__AIM__
Skip any picture you find and retype all the remaining lines exactly.
*** RECORDED DATA ***
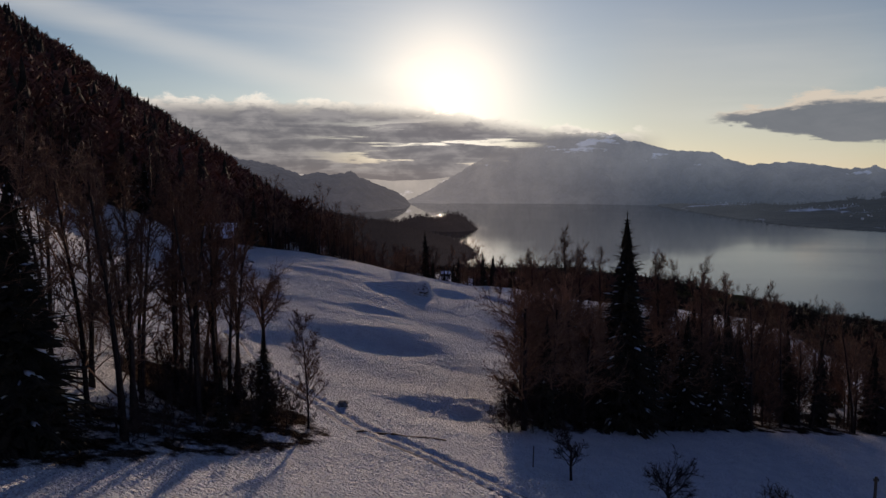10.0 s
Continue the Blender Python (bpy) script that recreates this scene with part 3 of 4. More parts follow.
def far_village(label, x0, x1, y0, y1, count, seed):
    """Pale specks of houses on the far shore: walls with saddle roofs, joined."""
    r = random.Random(seed)
    verts, faces = [], []
    while count:
        x, y = r.gauss((x0 + x1) / 2, (x1 - x0) / 4), r.gauss((y0 + y1) / 2, (y1 - y0) / 4)
        z = float(far_shore(np.array(x), np.array(y)))
        if z < 12:
            count -= 1
            continue
        count -= 1
        w, l, h, a = r.uniform(2.5, 4), r.uniform(3, 5.5), r.uniform(3, 4.5), r.uniform(0, 3.1)
        c, s = math.cos(a), math.sin(a)
        i = len(verts)
        for u, v, q in ((-w, -l, -3), (w, -l, -3), (w, l, -3), (-w, l, -3), (-w, -l, h), (w, -l, h), (w, l, h), (-w, l, h), (0, -l, h + 4), (0, l, h + 4)):
            verts.append((x + u * c - v * s, y + u * s + v * c, z + q))
        faces += [(i, i + 1, i + 5, i + 8, i + 4), (i + 2, i + 3, i + 7, i + 9, i + 6), (i + 1, i + 2, i + 6, i + 5), (i + 3, i, i + 4, i + 7), (i + 4, i + 8, i + 9, i + 7), (i + 8, i + 5, i + 6, i + 9)]
    me = bpy.data.meshes.new("far_village")
    me.from_pydata(verts, [], faces)
    me.materials.append(HAZE_HOUSE)
    return tagged(new("far_village", me), label, "village", kind="stuff")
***
__COMPLETE RESPONSE__
10.0 s
Continue the Blender Python (bpy) script that recreates this scene with part 3 of 4. More parts follow.
def far_village(label, x0, x1, y0, y1, count, seed):
    """Pale specks of houses on the far shore: walls with saddle roofs, joined."""
    r = random.Random(seed)
    verts, faces = [], []
    while count:
        x, y = r.gauss((x0 + x1) / 2, (x1 - x0) / 4), r.gauss((y0 + y1) / 2, (y1 - y0) / 4)
        z = float(far_shore(np.array(x), np.array(y)))
        if z < 12:
            count -= 1
            continue
        count -= 1
        w, l, h, a = r.uniform(2.5, 4), r.uniform(3, 5.5), r.uniform(3, 4.5), r.uniform(0, 3.1)
        c, s = math.cos(a), math.sin(a)
        i = len(verts)
        for u, v, q in ((-w, -l, -3), (w, -l, -3), (w, l, -3), (-w, l, -3), (-w, -l, h), (w, -l, h), (w, l, h), (-w, l, h), (0, -l, h + 4), (0, l, h + 4)):
            verts.append((x + u * c - v * s, y + u * s + v * c, z + q))
        faces += [(i, i + 1, i + 5, i + 8, i + 4), (i + 2, i + 3, i + 7, i + 9, i + 6), (i + 1, i + 2, i + 6, i + 5), (i + 3, i, i + 4, i + 7), (i + 4, i + 8, i + 9, i + 7), (i + 8, i + 5, i + 6, i + 9)]
    me = bpy.data.meshes.new("far_village")
    me.from_pydata(verts, [], faces)
    me.materials.append(HAZE_HOUSE)
    return tagged(new("far_village", me), label, "village", kind="stuff")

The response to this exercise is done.